__What the task asks__:
Scan the entries below and report only how many lines contain "scene".

__Extracted information__:
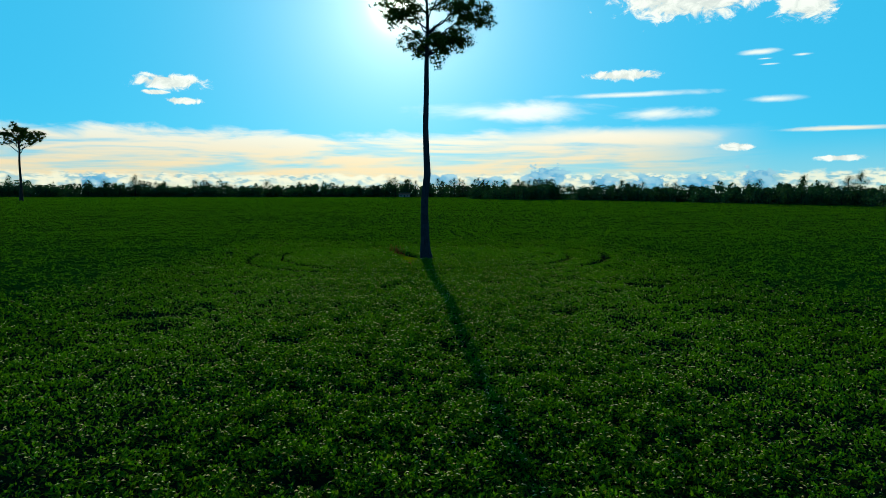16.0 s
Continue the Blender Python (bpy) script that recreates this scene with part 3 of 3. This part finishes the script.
gen = np.random.default_rng(41)
main_limbs = [(17.4, (3.5, -0.5, 18.6)), (17.3, (-1.5, 0.5, 18.4)), (17.2, (1.1, -1.2, 18.2)), (17.6, (2.6, 0.6, 18.6)), (18.0, (-2.7, -0.8, 20.4)), (18.2, (4.9, 0.8, 20.5)), (18.6, (1.0, 2.2, 19.4)), (19.2, (3.4, -0.8, 21.0)),
              (19.0, (-1.0, -2.2, 20.4)), (19.4, (5.0, -1.0, 21.4)), (19.6, (-3.0, 1.4, 21.8)), (20.2, (1.5, -2.6, 22.2)), (20.8, (-2.2, 2.4, 23.2)), (21.2, (3.6, 1.6, 22.8)),
              (21.8, (-2.4, -1.6, 24.2)), (22.4, (1.6, -1.2, 25.2)), (23.0, (-0.6, 1.0, 26.2))]
tree = make_tree("tree", TREE, [(0.04, 0, -0.15), (0.04, 0, 0.0), (0.05, 0, 0.35), (-0.01, 0, 0.9), (-0.06, 0, 2.2), (-0.10, 0, 4.3), (-0.08, 0, 5.4), (0.02, 0, 6.3), (0.17, 0, 7.5), (0.08, 0, 9.4), (0.02, 0, 11.5),
                                (0.10, 0, 14.5), (0.12, 0, 17.0), (0.22, 0, 20.0), (0.10, 0, 23.0), (0.0, 0, 26.0)],
                 [0.66, 0.60, 0.51, 0.44, 0.375, 0.32, 0.31, 0.30, 0.30, 0.255, 0.24, 0.215, 0.19, 0.14, 0.09, 0.03],
                 main_limbs, 0.21, 1.05, 21000, gen, BARK, ("tall straight pale grey trunk with flared foot", "open crown of dark green leaves"), 0.16)
tagged(tree, "tall lone tree with bare grey trunk and high open crown", "tree")

gen = np.random.default_rng(43)
far_limbs = []
for k in range(15):
    r = 11.0 * math.sqrt((k + 0.6) / 15)
    far_limbs.append((21.5 + 0.55 * (15 - k), (r * math.cos(2.4 * k) + 0.5, r * math.sin(2.4 * k), 26.5 + 9.0 * (1 - (r / 12.5) ** 2) + 1.3 * (k % 3 - 1))))
far_tree = make_tree("tree", (-214.6, 330.0), [(0, 0, -0.3), (0.3, 0, 8), (-0.1, 0, 18), (0.2, 0, 25), (0.0, 0, 33)], [1.0, 0.55, 0.48, 0.42, 0.12],
                     far_limbs, 0.62, 2.0, 11000, gen, DARK_BARK, ("long bare dark trunk", "flat spreading umbrella crown"))
far_tree.scale = (1.12, 1.12, 1.12)
tagged(far_tree, "tall lone tree with flat umbrella crown, far across the field", "tree")


# ---- woods round the field ----
def make_woods(name, line, depth, count, height, crown, label, seed, gaps=0.0, per=84):
    """A belt of trees along a line of the plan: trunks and crowns of many leaf clumps."""
    gen = np.random.default_rng(seed)
    line = np.array(line, float)
    seg = np.hypot(*np.diff(line, axis=0).T)
    run = np.concatenate([[0], np.cumsum(seg)])
    s = gen.uniform(0, run[-1], count)
    k = np.clip(np.searchsorted(run, s) - 1, 0, len(seg) - 1)
    d = np.diff(line, axis=0)[k] / seg[k][:, None]
    off = gen.random(count) ** 1.4 * depth
    pos = line[k] + d * (s - run[k])[:, None] + np.stack([-d[:, 1], d[:, 0]], 1) * off[:, None]
    h = height * gen.uniform(0.55, 1.05, count) * (0.58 + 0.62 * lumps(pos[:, 0], pos[:, 1], 22.0, seed)) * np.where(gen.random(count) < 0.07, 1.3, 1.0)
    h *= 1 - gaps * (gen.random(count) < 0.5)
    w = crown * gen.uniform(0.6, 1.25, count)
    z = rise(pos[:, 0], pos[:, 1])
    v = gen.random((count, per)) ** 1.25                        # height within the tree
    turn, out = gen.uniform(0, 2 * np.pi, (count, per)), np.sqrt(gen.uniform(0.15, 1.0, (count, per)))
    reach = w[:, None] * np.sqrt(np.maximum(1.0 - v ** 2.4, 0.0)) * out * 1.15 * (0.85 + 0.3 * np.sin(3 * turn + pos[:, 0:1]))
    c = np.stack([pos[:, 0, None] + reach * np.cos(turn), pos[:, 1, None] + reach * np.sin(turn), z[:, None] + 0.15 + v * h[:, None] * 0.96], -1).reshape(-1, 3)
    nrm, along = random_turns(len(c), 0, 90, gen)
    size = gen.uniform(0.5, 1.2, len(c)) * 0.17 * height * math.sqrt(84 / per)
    v, f = leaf_blades(c, nrm, along, size, size * 1.1, 1)
    root = tagged(new(name), label, "woods", kind="stuff")
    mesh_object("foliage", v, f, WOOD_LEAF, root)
    paths = [(np.array([[px, py, pz - 0.3], [px + gen.normal(0, 0.2), py, pz + hh * 0.5], [px + gen.normal(0, 0.4), py, pz + hh * 0.8]]), [0.22, 0.15, 0.05], 5)
             for (px, py), pz, hh in zip(pos, z, h)]
    v, f = many_tubes(paths)
    mesh_object("trunks", v, f, DARK_BARK, root)


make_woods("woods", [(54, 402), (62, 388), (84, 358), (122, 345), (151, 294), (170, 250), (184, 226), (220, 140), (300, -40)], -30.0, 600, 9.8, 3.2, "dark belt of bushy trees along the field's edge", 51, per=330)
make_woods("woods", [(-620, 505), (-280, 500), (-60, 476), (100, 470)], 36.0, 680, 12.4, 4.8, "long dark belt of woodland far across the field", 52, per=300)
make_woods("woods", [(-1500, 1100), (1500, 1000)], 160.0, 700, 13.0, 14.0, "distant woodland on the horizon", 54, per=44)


def lone_tree(at, height, spread, low, seed, label, group="", leaves=700, lean=0.0):
    """A tree that stands out of the woods: one trunk, a few limbs and a ragged crown from low * height up."""
    g = np.random.default_rng(seed)
    root = new("tree")
    root.location = (at[0], at[1], float(rise(at[0], at[1])))
    top = np.array([lean, 0, height * 0.96])
    z = np.linspace(0, 1, 7)[:, None]
    spine = top * z + g.normal(0, 0.012 * height, (7, 3)) * np.array([1, 1, 0]) * z
    spine[0, 2] = -0.3
    v, f = tube(spine, np.linspace(0.022 * height, 0.006 * height, 7), 7)
    mesh_object("trunk", v, f, DARK_BARK, root, True)
    tips, group_tubes = [], []
    for k in range(9):
        u = low + (1 - low) * (k + 0.5) / 9
        w = spread * math.sin(math.pi * min(0.97, 0.25 + 0.72 * (k + 0.5) / 9)) * g.uniform(0.6, 1.1)
        a = 2.4 * k + g.uniform(-0.5, 0.5)
        p = top * u
        e = p + np.array([w * math.cos(a), w * math.sin(a), 0.08 * height * g.uniform(0.3, 1.2)])
        group_tubes.append((limb_path(p * 0.96, e, 0.0, g, 5), np.linspace(0.008 * height, 0.003 * height, 5), 5))
        tips += [e, (e + p) / 2]
    v, f = many_tubes(group_tubes)
    mesh_object("limbs", v, f, DARK_BARK, root, True)
    tips = np.array(tips)
    c = np.repeat(tips, leaves // len(tips), 0)
    c = c + g.normal(0, 1, c.shape) * spread * np.array([0.27, 0.27, 0.20])
    nrm, along = random_turns(len(c), 0, 88, g)
    size = g.uniform(0.6, 1.3, len(c)) * 0.055 * (height * 0.5 + spread) * (0.62 if leaves > 1000 else 0.85)
    v, f = leaf_blades(c, nrm, along, size, size * 0.65, 2)
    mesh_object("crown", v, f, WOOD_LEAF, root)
    tagged(root, label, "tree", group)
    return root


# trees that rise over the belts
round_top = "broad dark tree rising over the woodland edge"
slender = "thin tall tree with a small tufted crown before the woods"
for k, (x, y, h, w, low) in enumerate([(62.5, 392, 10.5, 3.4, 0.15), (66, 388, 11.6, 3.6, 0.15), (71.6, 380, 12.0, 3.6, 0.2), (112.4, 345, 11.6, 2.6, 0.3), (116, 344, 10.4, 2.4, 0.2), (124, 343, 10.2, 2.2, 0.3),
                                       (171, 262, 12.8, 2.5, 0.3), (177, 238, 12.0, 2.8, 0.25), (181.6, 237, 13.4, 3.0, 0.25), (177, 252, 9.6, 2.8, 0.3),
                                       (-25.2, 478, 13.8, 4.2, 0.35), (-119, 486, 12.2, 4.6, 0.25), (-222.5, 498, 16.0, 4.4, 0.3), (-176, 497, 13.2, 4.2, 0.25), (-247, 500, 13.0, 4.5, 0.2), (-262, 502, 12.0, 4.0, 0.2)]):
    lone_tree((x, y), h, w, low, 60 + k, round_top, "trees over the woods", 2600)
for k, (x, y, h) in enumerate([(-21, 477, 15.2), (-10, 476, 13.5), (-6, 478, 12.5), (11, 476, 14.4), (14, 478, 12.6), (20.5, 476, 13.2), (23.5, 478, 14.6), (27, 477, 14.0), (29.5, 479, 13.0), (39, 476, 13.4), (41.5, 478, 14.6),
                               (45, 477, 14.0), (49, 478, 12.6), (133, 330, 9.8), (138, 331, 10.2), (152.6, 308, 10.8), (152.5, 276, 10.4), (157, 275, 11.0), (165, 268, 9.4)]):
    lone_tree((x, y), h, 2.2, 0.5, 80 + k, slender, "slender trees at the field's edge", 700, 0.3 * (k % 3 - 1))
g = np.random.default_rng(97)
for k in range(22):
    lone_tree((-338 + 6.6 * k + g.uniform(-2.5, 2.5), 498 + g.uniform(0, 6)), g.uniform(10.0, 13.6) - 0.10 * k, 1.6, 0.2, 110 + k, "narrow pointed dark tree in a row", "row of pointed trees", 380)


# ---- small things round the field ----
def box_mesh(name, x0, x1, y0, y1, z0, z1, mat, parent, label=""):
    v = [(x, y, z) for z in (z0, z1) for x, y in ((x0, y0), (x1, y0), (x1, y1), (x0, y1))]
    return mesh_object(name, v, [(3, 2, 1, 0), (4, 5, 6, 7), (0, 1, 5, 4), (1, 2, 6, 5), (2, 3, 7, 6), (3, 0, 4, 7)], mat, parent, False, label)


def make_shed():
    root = new("farm_shed")
    root.location = (-14.0, 470.0, float(rise(-14, 470)))
    box_mesh("wall", -4.0, 4.0, 0.0, 0.2, -0.2, 2.6, PLASTER, root)
    box_mesh("wall", -4.0, 4.0, 4.8, 5.0, -0.2, 2.6, PLASTER, root)
    box_mesh("wall", -4.0, -3.8, 0.2, 4.8, -0.2, 2.6, PLASTER, root)
    box_mesh("wall", 3.8, 4.0, 0.2, 4.8, -0.2, 2.6, PLASTER, root)
    for y0, y1, z0, z1 in ((-0.6, 2.5, 2.45, 3.7), (5.6, 2.5, 2.45, 3.7)):
        v = [(-4.5, y0, z0), (4.5, y0, z0), (4.5, y1, z1), (-4.5, y1, z1), (-4.5, y0, z0 + 0.08), (4.5, y0, z0 + 0.08), (4.5, y1, z1 + 0.08), (-4.5, y1, z1 + 0.08)]
        mesh_object("roof_slope", v, [(3, 2, 1, 0), (4, 5, 6, 7), (0, 1, 5, 4), (1, 2, 6, 5), (2, 3, 7, 6), (3, 0, 4, 7)], RUST, root, False, "rust-brown sheet roof")
    box_mesh("door", -0.6, 0.5, -0.03, 0.0, 0.0, 2.0, DARK, root)
    for x in (-2.6, 2.2):
        box_mesh("window", x - 0.5, x + 0.5, -0.03, 0.0, 1.0, 1.9, DARK, root)
    tagged(root, "low pale farm shed with rusty roof before trees", "shed")


make_shed()


def make_shrub(x, y, h, seed):
    g = np.random.default_rng(seed)
    c = g.normal(0, 1, (160, 3)) * np.array([0.3, 0.3, 0.24]) * h + np.array([0, 0, 0.5 * h])
    c[:, 2] = np.abs(c[:, 2])
    nrm, along = random_turns(160, 0, 88, g)
    size = g.uniform(0.16, 0.3, 160) * h
    v, f = leaf_blades(c, nrm, along, size, size * 0.6, 2)
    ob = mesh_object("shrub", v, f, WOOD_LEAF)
    ob.location = (x, y, float(rise(x, y)))
    tagged(ob, "small dark shrub at the far field edge", "shrub", "shrubs at the field edge")


for k, x in enumerate([-171, -168, -165, -162, -157, -154, -151, -148, -258, -222]):
    make_shrub(x, 482 + (k % 3), 1.9 + 0.5 * (k % 2), 130 + k)


def make_branch(at, turn, length, seed, label):
    """A fallen dry branch with a few side twigs."""
    g = np.random.default_rng(seed)
    root = new("fallen_branch")
    root.location, root.rotation_euler = (at[0], at[1], 0.05), (0, 0, turn)
    p = np.stack([np.linspace(0, length, 8), np.cumsum(g.normal(0, 0.04, 8)), 0.02 + 0.06 * np.sin(np.linspace(0, 3, 8))], 1)
    v, f = tube(p, np.linspace(0.028, 0.010, 8), 7)
    mesh_object("stem", v, f, DRY_WOOD, root, True)
    for k in (2, 4, 5):
        e = p[k] + np.array([0.22, g.choice([-1, 1]) * g.uniform(0.15, 0.4), g.uniform(0.02, 0.2)])
        v, f = tube(limb_path(p[k], e, 0.02, g, 5), np.linspace(0.012, 0.004, 5), 5)
        mesh_object("twig", v, f, DRY_WOOD, root, True)
    tagged(root, label, "branch")


make_branch((-1.65, 11.75), -0.35, 1.1, 141, "grey dry fallen branch in grass beside the trunk")
make_branch((-1.2, 11.1), 0.5, 0.8, 142, "bent grey dead branch lying by the tree foot")
make_branch((-1.6, 9.6), 0.15, 0.9, 143, "thin dead branch lying on trampled grass")


def make_litter():
    g = np.random.default_rng(151)
    n = 2600
    c = np.concatenate([g.normal(0, 1, (n // 2, 2)) * np.array([0.35, 0.22]) + np.array([-1.5, 11.5]), g.normal(0, 1, (n // 4, 2)) * np.array([0.3, 0.25]) + np.array([-1.5, 10.2]),
                        g.normal(0, 1, (n // 4, 2)) * np.array([0.12, 0.8]) + np.array([-1.5, 6.2])])
    at = np.column_stack([c, g.uniform(0.03, 0.09, len(c))])
    nrm, along = random_turns(len(at), 0, 35, g)
    size = g.uniform(0.05, 0.12, len(at))
    v, f = leaf_blades(at, nrm, along, size, size * 0.5, 2)
    tagged(mesh_object("leaf_litter", v, f, STALK), "brown dead leaves and debris on the grass", "litter", kind="stuff")


make_litter()
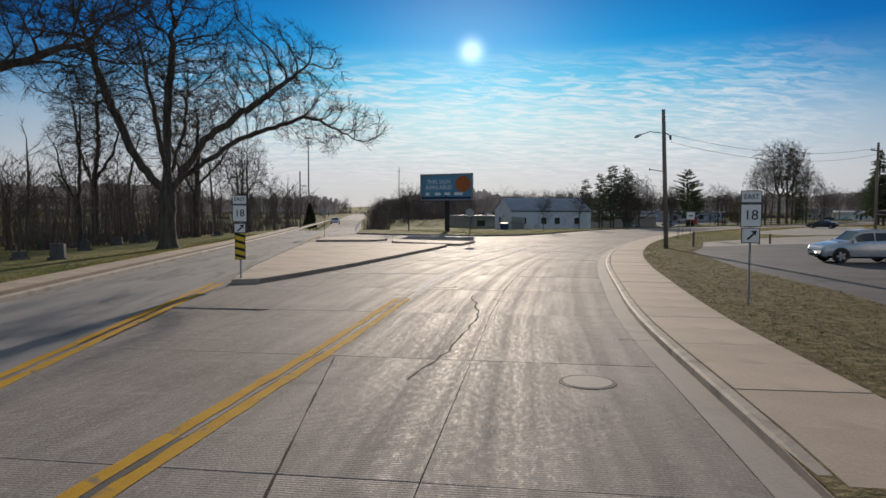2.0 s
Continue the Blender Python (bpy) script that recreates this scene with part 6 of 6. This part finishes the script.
belt("woods", "bare trees behind the office", [(62, 20), (64, 66), (98, 92), (130, 60), (130, -20), (70, -20)], 130, 10, 9, 160)
belt("woods", "bare woods on the far hill beside the road", [(-70, 540), (-7, 540), (-7, 640), (-70, 640)], 90, 13, 15, 120)
belt("woods", "bare woods on the far hill across the road", [(14, 500), (70, 500), (60, 640), (14, 640)], 90, 13, 16, 120)
belt("woods", "bare woods beyond the hilltop", [(-60, 655), (70, 655), (70, 690), (-60, 690)], 70, 10, 17, 80)
belt("woods", "bare brown trees beside the old straight road", [(11, 150), (14, 140), (18, 150), (15, 200), (11, 230)], 26, 7, 11, 26)
belt("woods", "bare young trees behind the earth mounds", [(104, 208), (116, 214), (140, 234), (138, 246), (112, 236), (98, 222)], 12, 7, 12, 0)


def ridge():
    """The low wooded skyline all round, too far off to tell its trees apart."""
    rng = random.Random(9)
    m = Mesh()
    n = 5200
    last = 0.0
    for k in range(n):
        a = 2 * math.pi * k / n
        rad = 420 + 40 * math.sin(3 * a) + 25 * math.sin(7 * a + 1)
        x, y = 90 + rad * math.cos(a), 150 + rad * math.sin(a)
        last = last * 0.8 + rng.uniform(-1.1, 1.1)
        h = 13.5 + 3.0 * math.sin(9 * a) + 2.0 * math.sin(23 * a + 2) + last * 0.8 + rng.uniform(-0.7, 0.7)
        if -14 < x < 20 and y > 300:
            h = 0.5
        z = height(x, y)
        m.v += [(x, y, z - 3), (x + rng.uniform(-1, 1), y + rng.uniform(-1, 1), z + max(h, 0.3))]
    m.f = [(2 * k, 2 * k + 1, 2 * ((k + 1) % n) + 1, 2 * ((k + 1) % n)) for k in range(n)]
    return tagged(part("backdrop", m, RIDGE), "brown wooded skyline with haze painted in", "woods", kind="structure")


ridge()


def tufts(name, label, line, a, b, n, seed, tall=0.05, mat=GRASS, lo=None, skip=()):
    """Short grass blades over a strip beside a line."""
    rng = random.Random(seed)
    ln = [p for p in even(line, 1.0) if lo is None or lo(p)]
    xs, ys = [], []
    for k in range(n):
        i = rng.randrange(len(ln))
        nn = normal_at(ln, i)
        t = a + (b - a) * rng.random() ** 1.6
        xs.append(ln[i][0] + nn.x * t + rng.uniform(-.5, .5))
        ys.append(ln[i][1] + nn.y * t + rng.uniform(-.5, .5))
    xs, ys = np.array(xs), np.array(ys)
    ok = np.ones(n, bool)
    for _, c in REGIONS:
        ok &= ~inside(c, xs, ys)
    zs = heights(xs, ys) + 0.10
    m = Mesh()
    for x, y, z in zip(xs[ok], ys[ok], zs[ok]):
        for q in range(3):
            h = tall * rng.uniform(0.5, 1.4)
            d = rng.uniform(0, 6.28)
            w = 0.02
            dx, dy = math.cos(d) * w, math.sin(d) * w
            ox, oy = rng.uniform(-.08, .08), rng.uniform(-.08, .08)
            m.add([(x + ox - dx, y + oy - dy, z), (x + ox + dx, y + oy + dy, z), (x + ox + rng.uniform(-.06, .06), y + oy + rng.uniform(-.06, .06), z + h)], [(0, 1, 2)])
    return tagged(part(name, m, mat), label, "grass", kind="stuff")


GB = lawn("grass_blades", 0.45)
tufts("grass", "short winter grass along the left lawn", LEFT_KERB + LEFT_NOSE[1:12], 0.25, 22.0, 90000, 1, mat=GB)
tufts("grass", "short winter grass along the right lawn", RIGHT_KERB[::-1], 2.1, 16.0, 60000, 2, mat=GB, lo=lambda p: p[1] > 36)
tufts("grass", "short winter grass on the cemetery edge", OLD_L, 2.0, 9.0, 15000, 3, mat=GB, lo=lambda p: -10 < p[1] < 110)


def leaves(n, seed):
    rng = random.Random(seed)
    line = [p for p in even(RIGHT_KERB[::-1], 1.0) if 112 < p[1] < 214]
    m = Mesh()
    xs, ys = [], []
    for k in range(n):
        i = rng.randrange(len(line))
        nn = normal_at(line, i)
        t = 2.2 + 26 * rng.random() ** 2.7
        xs.append(line[i][0] + nn.x * t + rng.uniform(-.6, .6))
        ys.append(line[i][1] + nn.y * t + rng.uniform(-.6, .6))
    zs = heights(np.array(xs), np.array(ys)) + 0.15
    near = [i for i, (x, y) in enumerate(zip(xs, ys)) if noise.noise(Vector((x * 0.16, y * 0.16, 3))) > 0.46 - 0.66 * min(1, max(0, (y - 152) / 34)) + 0.5 * min(1, max(0, (y - 198) / 12)) + rng.uniform(-0.3, 0.3)]
    clear = np.ones(n, bool)
    for _, c in REGIONS:
        clear &= ~inside(c, np.array(xs), np.array(ys))
    for i in near:
        if not clear[i]:
            continue
        x, y, z = xs[i], ys[i], zs[i]
        a = rng.uniform(0, 6.28)
        s = rng.uniform(0.03, 0.065)
        u, v = Vector((math.cos(a), math.sin(a), rng.uniform(-.6, .6))) * s, Vector((-math.sin(a), math.cos(a), rng.uniform(-.6, .8))) * s * 0.7
        p = Vector((x, y, z + 0.03 * rng.random()))
        m.add([p - u, p + v, p + u, p - v], [(0, 1, 2, 3)])
    return tagged(part("fallen_leaves", m, LEAF), "dry brown leaves scattered over the right lawn", "leaves", kind="stuff")


leaves(260000, 5)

__The output__:
2